··· Records shown

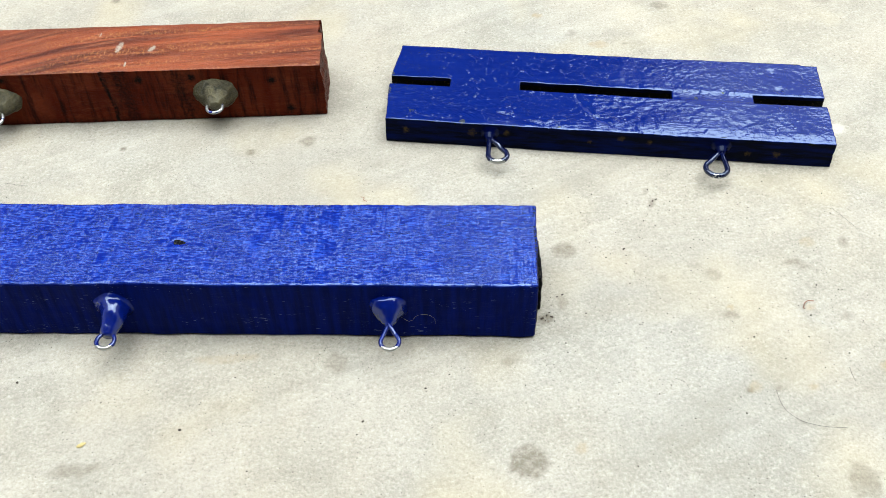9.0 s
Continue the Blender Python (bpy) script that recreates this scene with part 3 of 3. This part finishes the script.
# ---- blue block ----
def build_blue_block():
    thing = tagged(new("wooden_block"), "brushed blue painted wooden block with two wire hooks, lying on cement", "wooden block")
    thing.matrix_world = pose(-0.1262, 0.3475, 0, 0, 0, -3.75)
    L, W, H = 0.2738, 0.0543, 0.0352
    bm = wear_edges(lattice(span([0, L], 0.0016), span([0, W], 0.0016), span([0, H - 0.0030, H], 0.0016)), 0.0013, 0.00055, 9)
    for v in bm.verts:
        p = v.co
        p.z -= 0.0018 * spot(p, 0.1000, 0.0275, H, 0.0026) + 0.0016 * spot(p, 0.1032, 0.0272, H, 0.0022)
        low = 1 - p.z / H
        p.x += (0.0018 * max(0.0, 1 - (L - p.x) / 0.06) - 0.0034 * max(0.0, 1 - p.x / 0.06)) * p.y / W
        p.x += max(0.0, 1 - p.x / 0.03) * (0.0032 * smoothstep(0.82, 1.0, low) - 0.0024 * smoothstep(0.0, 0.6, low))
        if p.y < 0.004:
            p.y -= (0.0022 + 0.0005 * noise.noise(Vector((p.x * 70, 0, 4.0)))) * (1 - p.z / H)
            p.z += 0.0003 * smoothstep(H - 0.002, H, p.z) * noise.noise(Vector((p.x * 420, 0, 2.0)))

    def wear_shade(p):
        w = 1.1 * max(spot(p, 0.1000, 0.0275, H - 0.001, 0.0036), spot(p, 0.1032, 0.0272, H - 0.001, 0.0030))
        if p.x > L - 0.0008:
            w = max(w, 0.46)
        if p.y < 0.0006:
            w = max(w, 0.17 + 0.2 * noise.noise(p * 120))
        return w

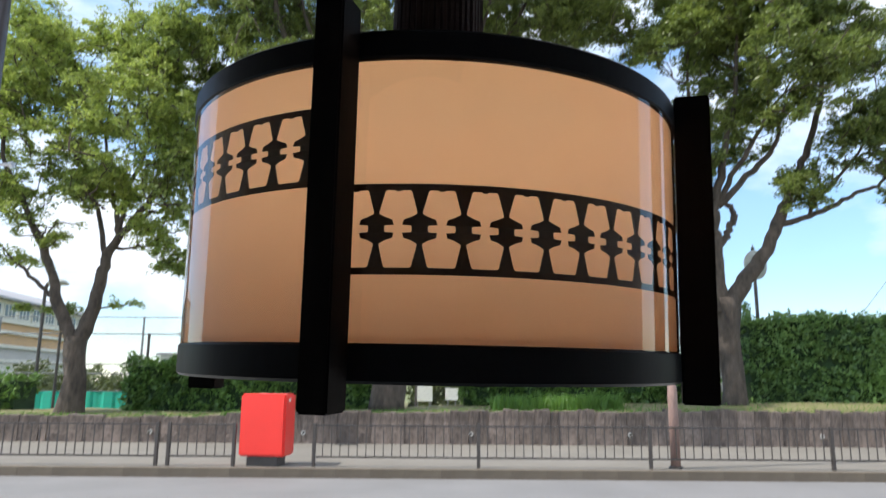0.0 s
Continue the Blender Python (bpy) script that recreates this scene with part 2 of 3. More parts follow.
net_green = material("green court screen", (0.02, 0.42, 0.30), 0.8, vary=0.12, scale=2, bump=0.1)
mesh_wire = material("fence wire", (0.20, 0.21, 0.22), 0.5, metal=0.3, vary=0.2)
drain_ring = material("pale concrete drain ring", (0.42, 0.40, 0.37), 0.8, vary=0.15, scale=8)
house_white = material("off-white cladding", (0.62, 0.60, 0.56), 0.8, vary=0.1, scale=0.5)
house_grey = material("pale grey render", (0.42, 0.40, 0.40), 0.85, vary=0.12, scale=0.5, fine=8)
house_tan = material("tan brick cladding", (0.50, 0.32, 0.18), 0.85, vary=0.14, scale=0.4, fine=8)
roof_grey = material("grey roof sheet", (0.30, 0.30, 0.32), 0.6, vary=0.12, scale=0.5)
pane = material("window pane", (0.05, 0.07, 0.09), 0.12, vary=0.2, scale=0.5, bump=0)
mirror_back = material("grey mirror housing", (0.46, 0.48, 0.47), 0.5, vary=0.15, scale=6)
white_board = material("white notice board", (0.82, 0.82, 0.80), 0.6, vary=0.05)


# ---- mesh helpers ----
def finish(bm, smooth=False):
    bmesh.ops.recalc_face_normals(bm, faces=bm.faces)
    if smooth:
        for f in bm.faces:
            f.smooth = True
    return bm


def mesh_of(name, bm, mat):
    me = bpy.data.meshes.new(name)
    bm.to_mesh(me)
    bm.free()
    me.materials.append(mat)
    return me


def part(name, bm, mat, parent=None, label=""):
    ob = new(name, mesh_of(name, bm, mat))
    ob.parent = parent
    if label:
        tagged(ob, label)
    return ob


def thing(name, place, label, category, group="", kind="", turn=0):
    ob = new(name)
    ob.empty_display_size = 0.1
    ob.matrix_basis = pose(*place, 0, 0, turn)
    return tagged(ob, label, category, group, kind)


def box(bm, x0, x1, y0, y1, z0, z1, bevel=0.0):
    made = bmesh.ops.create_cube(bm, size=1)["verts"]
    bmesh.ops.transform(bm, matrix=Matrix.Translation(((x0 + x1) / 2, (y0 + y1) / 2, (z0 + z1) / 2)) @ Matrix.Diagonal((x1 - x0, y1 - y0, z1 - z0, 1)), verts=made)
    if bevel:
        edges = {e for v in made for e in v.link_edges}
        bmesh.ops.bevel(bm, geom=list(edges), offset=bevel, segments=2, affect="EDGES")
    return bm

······

**Aim**
Reproduce each line word for word and drop the pictures.

**Final result**
9.0 s
Continue the Blender Python (bpy) script that recreates this scene with part 3 of 3. This part finishes the script.
# ---- blue block ----
def build_blue_block():
    thing = tagged(new("wooden_block"), "brushed blue painted wooden block with two wire hooks, lying on cement", "wooden block")
    thing.matrix_world = pose(-0.1262, 0.3475, 0, 0, 0, -3.75)
    L, W, H = 0.2738, 0.0543, 0.0352
    bm = wear_edges(lattice(span([0, L], 0.0016), span([0, W], 0.0016), span([0, H - 0.0030, H], 0.0016)), 0.0013, 0.00055, 9)
    for v in bm.verts:
        p = v.co
        p.z -= 0.0018 * spot(p, 0.1000, 0.0275, H, 0.0026) + 0.0016 * spot(p, 0.1032, 0.0272, H, 0.0022)
        low = 1 - p.z / H
        p.x += (0.0018 * max(0.0, 1 - (L - p.x) / 0.06) - 0.0034 * max(0.0, 1 - p.x / 0.06)) * p.y / W
        p.x += max(0.0, 1 - p.x / 0.03) * (0.0032 * smoothstep(0.82, 1.0, low) - 0.0024 * smoothstep(0.0, 0.6, low))
        if p.y < 0.004:
            p.y -= (0.0022 + 0.0005 * noise.noise(Vector((p.x * 70, 0, 4.0)))) * (1 - p.z / H)
            p.z += 0.0003 * smoothstep(H - 0.002, H, p.z) * noise.noise(Vector((p.x * 420, 0, 2.0)))

    def wear_shade(p):
        w = 1.1 * max(spot(p, 0.1000, 0.0275, H - 0.001, 0.0036), spot(p, 0.1032, 0.0272, H - 0.001, 0.0030))
        if p.x > L - 0.0008:
            w = max(w, 0.46)
        if p.y < 0.0006:
            w = max(w, 0.17 + 0.2 * noise.noise(p * 120))
        return w

0.0 s
Continue the Blender Python (bpy) script that recreates this scene with part 2 of 3. More parts follow.
net_green = material("green court screen", (0.02, 0.42, 0.30), 0.8, vary=0.12, scale=2, bump=0.1)
mesh_wire = material("fence wire", (0.20, 0.21, 0.22), 0.5, metal=0.3, vary=0.2)
drain_ring = material("pale concrete drain ring", (0.42, 0.40, 0.37), 0.8, vary=0.15, scale=8)
house_white = material("off-white cladding", (0.62, 0.60, 0.56), 0.8, vary=0.1, scale=0.5)
house_grey = material("pale grey render", (0.42, 0.40, 0.40), 0.85, vary=0.12, scale=0.5, fine=8)
house_tan = material("tan brick cladding", (0.50, 0.32, 0.18), 0.85, vary=0.14, scale=0.4, fine=8)
roof_grey = material("grey roof sheet", (0.30, 0.30, 0.32), 0.6, vary=0.12, scale=0.5)
pane = material("window pane", (0.05, 0.07, 0.09), 0.12, vary=0.2, scale=0.5, bump=0)
mirror_back = material("grey mirror housing", (0.46, 0.48, 0.47), 0.5, vary=0.15, scale=6)
white_board = material("white notice board", (0.82, 0.82, 0.80), 0.6, vary=0.05)


# ---- mesh helpers ----
def finish(bm, smooth=False):
    bmesh.ops.recalc_face_normals(bm, faces=bm.faces)
    if smooth:
        for f in bm.faces:
            f.smooth = True
    return bm


def mesh_of(name, bm, mat):
    me = bpy.data.meshes.new(name)
    bm.to_mesh(me)
    bm.free()
    me.materials.append(mat)
    return me


def part(name, bm, mat, parent=None, label=""):
    ob = new(name, mesh_of(name, bm, mat))
    ob.parent = parent
    if label:
        tagged(ob, label)
    return ob


def thing(name, place, label, category, group="", kind="", turn=0):
    ob = new(name)
    ob.empty_display_size = 0.1
    ob.matrix_basis = pose(*place, 0, 0, turn)
    return tagged(ob, label, category, group, kind)


def box(bm, x0, x1, y0, y1, z0, z1, bevel=0.0):
    made = bmesh.ops.create_cube(bm, size=1)["verts"]
    bmesh.ops.transform(bm, matrix=Matrix.Translation(((x0 + x1) / 2, (y0 + y1) / 2, (z0 + z1) / 2)) @ Matrix.Diagonal((x1 - x0, y1 - y0, z1 - z0, 1)), verts=made)
    if bevel:
        edges = {e for v in made for e in v.link_edges}
        bmesh.ops.bevel(bm, geom=list(edges), offset=bevel, segments=2, affect="EDGES")
    return bm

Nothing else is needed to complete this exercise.